Tides are a complex phenomenon driven primarily by the gravitational forces of the Moon and, to a lesser extent, the Sun. This celestial pull generates massive bulges of water on opposite sides of the Earth, which the planet rotates through daily. While the fundamental mechanism is universal, the resulting tidal pattern observed at any given coastline varies significantly around the globe. Mixed tides represent one of the three primary patterns, characterized by a unique daily fluctuation.
Defining the Three Global Tidal Cycles
Oceanographers categorize the world’s tidal patterns into three main types based on the number of high and low tides that occur within a lunar day, which lasts approximately 24 hours and 50 minutes.
Diurnal Tides
The simplest of these are diurnal tides, which feature only a single high tide and one low tide during this period. These are typically found in localized areas, such as parts of the Gulf of Mexico and the Java Sea.
Semidiurnal Tides
Semidiurnal tides are the most common pattern globally, characterized by two high tides and two low tides of nearly equal height within the lunar day. This symmetrical pattern is typical along the Atlantic coast of North America.
Mixed Tides
Mixed tides, or mixed semidiurnal tides, exhibit two high tides and two low tides each lunar day. However, the successive high tides, and often the successive low tides, exhibit significant differences in height.
Key Features of Mixed Semidiurnal Tides
The defining characteristic of a mixed tidal pattern is the presence of “diurnal inequality,” which refers to the measurable difference in height between the two daily high waters or two daily low waters.
To accurately describe the water level during a mixed tide, specific terminology is used to differentiate the four daily extremes. The two daily high waters are designated as the Higher High Water (HHW) and the Lower High Water (LHW). Similarly, the two daily low waters are labeled the Higher Low Water (HLW) and the Lower Low Water (LLW).
The degree of diurnal inequality changes over the course of a month. Sometimes the inequality becomes so small that the pattern temporarily resembles a pure semidiurnal tide. At other times, the inequality can become so great that the pattern briefly approaches a diurnal cycle. This continuous fluctuation is why the pattern is so dynamic and requires detailed prediction tables.

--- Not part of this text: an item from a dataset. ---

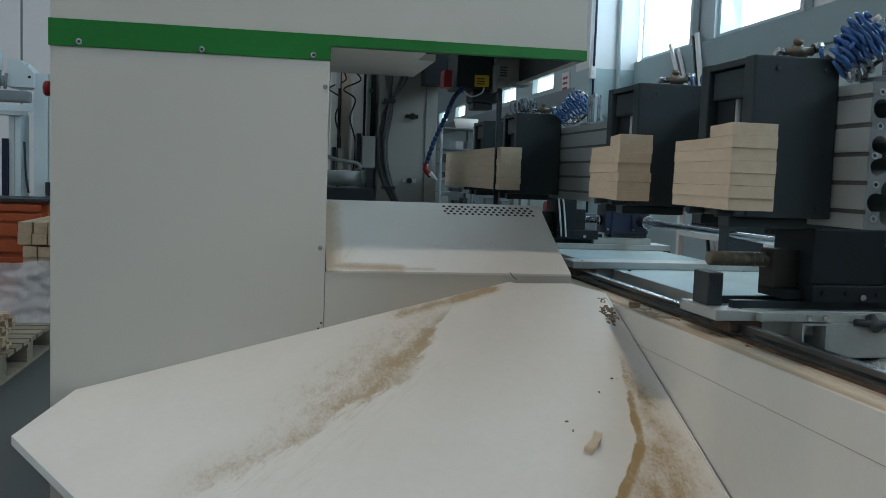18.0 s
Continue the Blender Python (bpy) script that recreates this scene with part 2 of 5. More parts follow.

Astronomical and Local Factors Influencing Mixed Tides
The primary astronomical driver behind the diurnal inequality and the resulting mixed tide is the Moon’s declination, which is its angular distance north or south of the Earth’s equator. The Moon’s orbit is tilted relative to the Earth’s equator, causing its position to shift over the course of its monthly orbit.
When the Moon is directly above the equator, its two associated tidal bulges are centered on the equator, and a location rotating through them experiences two nearly equal high tides. As the Moon’s declination increases and it moves away from the equator, the tidal bulges also shift north and south. This shift causes an observer at a mid-latitude location to pass through one bulge more directly than the other, resulting in the two unequal high waters that define the mixed tide.
While the Moon’s declination is the fundamental cause, local geographical features determine where this pattern is strongly observed. The shape of ocean basins, the depth of the water, and the configuration of the coastline all modify the celestial forces. For instance, the Pacific coast of North America and many Pacific islands are well-known regions that experience pronounced mixed tides.